# What to produce
Work out how many lines in the data hold the word "part", and reply with that number only.

# Material provided
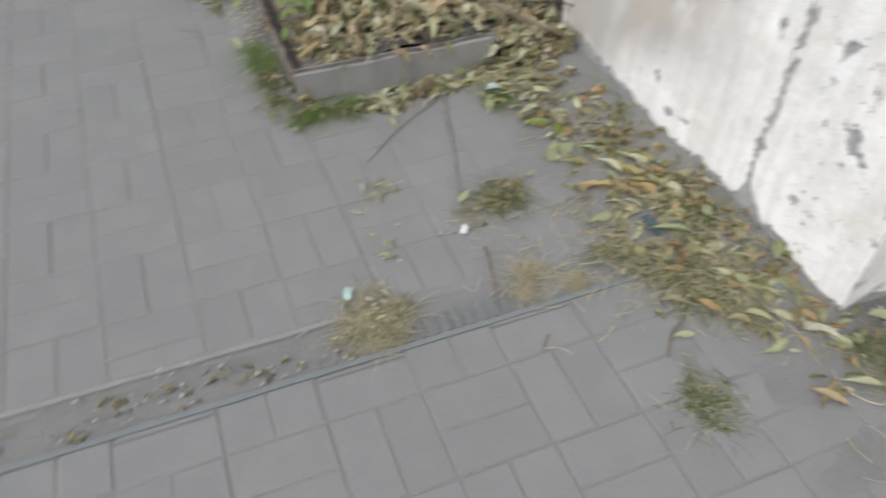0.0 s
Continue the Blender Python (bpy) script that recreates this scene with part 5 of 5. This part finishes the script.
stick([(0.872, 2.852, 0.26), (0.83, 2.765, 0.268), (0.80, 2.69, 0.27)], 0.009, M_TWIG, "broken brown branch end in the leaf litter", 0.016)
stick([(0.92, 2.98, 0.9), (0.86, 2.83, 0.66), (0.83, 2.72, 0.5), (0.80, 2.62, 0.42)], 0.004, M_GREYBARK, "slanting bare grey stem among the withered leaves")
for k in range(9):
    x, y = q.uniform(0.86, 1.22), q.uniform(2.45, 3.1)
    if x < 0.95 and y > 2.7:
        continue
    stick([(x, y, 0.1), (x + q.uniform(-0.04, 0.04), y + q.uniform(-0.05, 0.05), 0.5), (x + q.uniform(-0.08, 0.08), y + q.uniform(-0.08, 0.08), q.uniform(0.9, 1.5))], q.uniform(0.002, 0.004), M_TWIG, "thin upright bare stem in the planter")


# ---- drain channel with a slotted cover ----
def build_drain():
    dr = empty("drain", (0, 0, 0), "shallow dirt-filled drain channel with a blue-grey slotted cover", "drain", "", "structure")
    rough_bar("channel_lip", (-3.0, 0.984, -0.05), (1.0, 0.998, 0.002), M_DRAIN, dr, "blue-grey channel lip", axis=0, amp=0.0012)
    rough_bar("channel_lip", (-3.0, 1.128, -0.05), (0.3, 1.141, -0.002), M_KERB, dr, axis=0, amp=0.002)
    n = 70
    verts, faces = [], []
    for i in range(n + 1):
        for j in range(5):
            x, y = -3.0 + 4.0 * i / n, 0.998 + 0.13 * j / 4
            deep = -0.02 if x < 0.3 else -0.013
            verts.append((x, y, deep + (0.010 if x < 0.3 else 0.005) * noise.noise(Vector((x * 7, y * 20, 3)))))
    for i in range(n):
        for j in range(4):
            a = i * 5 + j
            faces.append((a, a + 5, a + 6, a + 1))
    link_mesh("channel_dirt", verts, faces, M_GROUND, dr, "grey dirt filling the channel")
    for k in range(9):
        x = 0.36 + 0.033 * k
        part("slot_bar", box((x, 1.0, -0.02), (x + 0.015, 1.07 + 0.008 * math.sin(k * 2.1), -0.0022), 0.005, 2), M_DRAIN, dr)
    return dr


build_drain()


# ---- grey box with a notice over the crack, graffiti, oddments ----
def build_cover():
    c = empty("utility_cover", (WX, 1.16, 0.77), "grey painted metal cover with a printed notice on the wall", "cover")

    def rel(bm):
        bmesh.ops.translate(bm, verts=bm.verts, vec=-c.location)
        return bm
    part("body", rel(box((WX - 0.05, 1.075, 0.893), (WX + 0.01, 1.24, 2.6), 0.008, 2)), M_GREYBOX, c)
    part("flange", rel(box((WX - 0.058, 1.067, 0.881), (WX + 0.01, 1.248, 0.893), 0.002)), M_GREYBOX, c)
    foot = box((WX - 0.035, 1.09, 0.772), (WX + 0.01, 1.236, 0.88), 0.012, 2)
    for vtx in foot.verts:
        if vtx.co.z < 0.825:
            vtx.co.z += 0.25 * abs(vtx.co.y - 1.14) + 0.01 * noise.noise(vtx.co * 30)
    part("foot", rel(foot), M_FOOT, c, "grey cement foot with a ragged lower edge")
    notice = part("notice", rel(box((WX - 0.053, 1.085, 0.90), (WX - 0.0505, 1.21, 1.10))), M_PAPER, c, "white printed notice")
    for k in range(11):
        z = 0.915 + 0.0125 * k
        bar = part("text_line", rel(box((WX - 0.0545, 1.093 + 0.012 * (k % 3 == 1), z), (WX - 0.0532, 1.2, z + 0.0035))), M_INK, notice)
        bar.location = (0, 0, 0)
    bar = part("text_line", rel(box((WX - 0.0545, 1.11, 1.07), (WX - 0.0532, 1.18, 1.082))), M_INK, notice)
    return c


build_cover()


def build_graffiti():
    g = empty("graffiti", (1.45, CY, 0.7), "dark blue spray-paint scrawl on the whitewashed return", "graffiti")
    strokes = (((1.44, 0.775), (1.50, 0.80), (1.55, 0.80)), ((1.49, 0.87), (1.48, 0.80), (1.53, 0.72)), ((1.55, 0.88), (1.54, 0.82), (1.56, 0.775)), ((1.62, 0.84), (1.61, 0.79), (1.63, 0.755)), ((1.58, 0.74), (1.62, 0.72), (1.66, 0.68)), ((1.70, 0.82), (1.72, 0.76), (1.76, 0.72), (1.80, 0.74)), ((1.80, 0.86), (1.78, 0.8), (1.80, 0.75)))
    for s in strokes:
        pts = curve_points([(a - 1.45, -0.004, b - 0.7) for a, b in s], 10)
        v, f = tube_data(pts, 0.009, 0.007, 6, 0.25, 3)
        link_mesh("stroke", [(p[0], -0.004 + (p[1] + 0.004) * 0.2, p[2]) for p in v], f, M_SPRAY, g)


build_graffiti()

tin = empty("tin_can", (1.062, 3.002, 0.13), "small bright tin with a ring rim among the twigs", "tin")
bm = bmesh.new()
bmesh.ops.create_cone(bm, cap_ends=False, segments=28, radius1=0.030, radius2=0.031, depth=0.07)
part("side", bm, M_CHROME, tin, smooth=True)
# A dark disc gives the tin's mouth its shade.
bm = bmesh.new()
bmesh.ops.create_circle(bm, cap_ends=True, segments=28, radius=0.028)
bmesh.ops.translate(bm, verts=bm.verts, vec=(0, 0, 0.02))
part("inside_shade", bm, M_SOIL, tin, "dark disc standing in for the shaded inside of the tin")
ring = [Vector((math.cos(a) * 0.0315, math.sin(a) * 0.0315, 0.035)) for a in [2 * math.pi * k / 30 for k in range(31)]]
v, f = tube_data(ring, 0.0028, 0.0028, 6)
link_mesh("rim", v, f, M_CHROME, tin, "bright metal rim")
tin.rotation_euler = (radians(-8), radians(-38), 0)


def scrap(x, y, w, h, material, label, seed, z=0.006):
    q = random.Random(seed)
    verts, faces = [], []
    for s in (0, 0.0012):
        for j in range(4):
            for i in range(4):
                verts.append(((i / 3 - 0.5) * w * q.uniform(0.85, 1.15), (j / 3 - 0.5) * h * q.uniform(0.85, 1.15), s + 0.012 * noise.noise(Vector((i * 0.7, j * 0.7, seed + 0.5)))))
    for s in (0, 16):
        for j in range(3):
            for i in range(3):
                a = s + j * 4 + i
                faces.append((a, a + 1, a + 5, a + 4))
    ob = link_mesh("paper_scrap", verts, faces, material)
    ob.location, ob.rotation_euler = (x, y, z + 0.006), (0.1, -0.1, q.uniform(0, 3))
    return tagged(ob, label, "scrap", "scraps of paper")


scrap(0.26, 1.20, 0.036, 0.022, M_MINT, "pale mint scrap of paper on the paving", 1)
scrap(1.40, 0.70, 0.045, 0.014, M_PAPER, "white paper scrap at the wall corner", 2, 0.012)
scrap(0.63, 1.31, 0.03, 0.018, M_PAPER, "crumpled white paper scrap by the grass", 3)
scrap(1.0, 1.93, 0.045, 0.035, M_MINT, "pale mint scrap of paper by the curb", 4, 0.014)
scrap(0.20, 3.285, 0.022, 0.013, M_PAPER, "crumpled white paper scrap on the paving", 5)
scrap(2.05, 0.62, 0.05, 0.03, M_MINT, "pale bluish wrapper by the wall", 6)
scrap(1.12, 1.12, 0.07, 0.04, plain_material("dark_teal_cloth", (0.07, 0.1, 0.11), 0.9), "dark teal scrap of cloth in the litter", 7, 0.03)


# ---- paving: basket-weave concrete blocks each side of the drain ----
def build_paving():
    pave = empty("pavement", (0, 0, 0), "grey concrete block paving in basket weave, dusty joints", "pavement", "", "structure")

    shared = {}
    far_v, far_f = [], []
    MX, MY = 0.2235, 0.2255

    def lay(cx, cy, w, h, skew):
        near = -0.75 < cx < 1.1 and 0.15 < cy < 4.05
        key = (round(w, 4), round(h, 4))
        r = random.Random(int(cx * 1000) * 7919 + int(cy * 1000))
        tilt = Euler((r.uniform(-0.004, 0.004), r.uniform(-0.004, 0.004), skew + r.uniform(-0.006, 0.006)))
        m = Matrix.LocRotScale((cx + r.uniform(-0.0015, 0.0015), cy + r.uniform(-0.0015, 0.0015), r.uniform(-0.0008, 0.0014)), tilt, None)
        if key not in shared:
            bm = box((-w / 2 + 0.0024, -h / 2 + 0.0024, -0.05), (w / 2 - 0.0024, h / 2 - 0.0024, 0.0), 0.003)
            me = bpy.data.meshes.new("paver")
            bm.to_mesh(me)
            bm.free()
            me.materials.append(M_PAVER)
            shared[key] = me
        me = shared[key]
        if near and lay.count < 300:
            lay.count += 1
            ob = new("paver", me)
            ob.parent, ob.matrix_basis = pave, m
        else:
            base = len(far_v)
            far_v.extend([m @ v.co for v in me.vertices])
            far_f.extend([tuple(base + i for i in p.vertices) for p in me.polygons])

    lay.count = 0

    def clip(cx, cy, w, h, lim, skew):
        x0, x1, y0, y1 = max(cx - w / 2, lim[0]), min(cx + w / 2, lim[1]), max(cy - h / 2, lim[2]), min(cy + h / 2, lim[3])
        if x1 - x0 > 0.012 and y1 - y0 > 0.012:
            lay((x0 + x1) / 2, (y0 + y1) / 2, x1 - x0, y1 - y0, skew)

    def weave(ox, oy, irange, jrange, lim, parity, skew):
        for j in jrange:
            for i in irange:
                cy = oy + (j + 0.5) * MY
                cx = ox + (i + 0.5) * MX + math.tan(-skew) * -(cy - 1.5) * -1
                if (i + j + parity) % 2 == 0:
                    for s in (-1, 1):
                        clip(cx + s * MX / 4, cy, MX / 2, MY, lim(cy), skew)
                else:
                    for s in (-1, 1):
                        clip(cx, cy + s * MY / 4, MX, MY / 2, lim(cy), skew)

    weave(0.114, 1.318, range(-18, 5), range(-1, 20), lambda cy: (-4, 1.0 if cy < 2.05 else 0.245, 1.143 if cy < 1.6 else 0, 2.03 if cy > 5 else 9), 0, radians(0.9))
    weave(0.115, 0.857 - 4 * MY, range(-18, 6), range(-3, 5), lambda cy: (-4, 1.3, -9, 0.985), 1, 0.0)
    if far_v:
        far = link_mesh("far_pavers", far_v, far_f, M_PAVER, pave, "", smooth=False)
        tagged(far, kind="stuff")


build_paving()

# Output for this exercise
10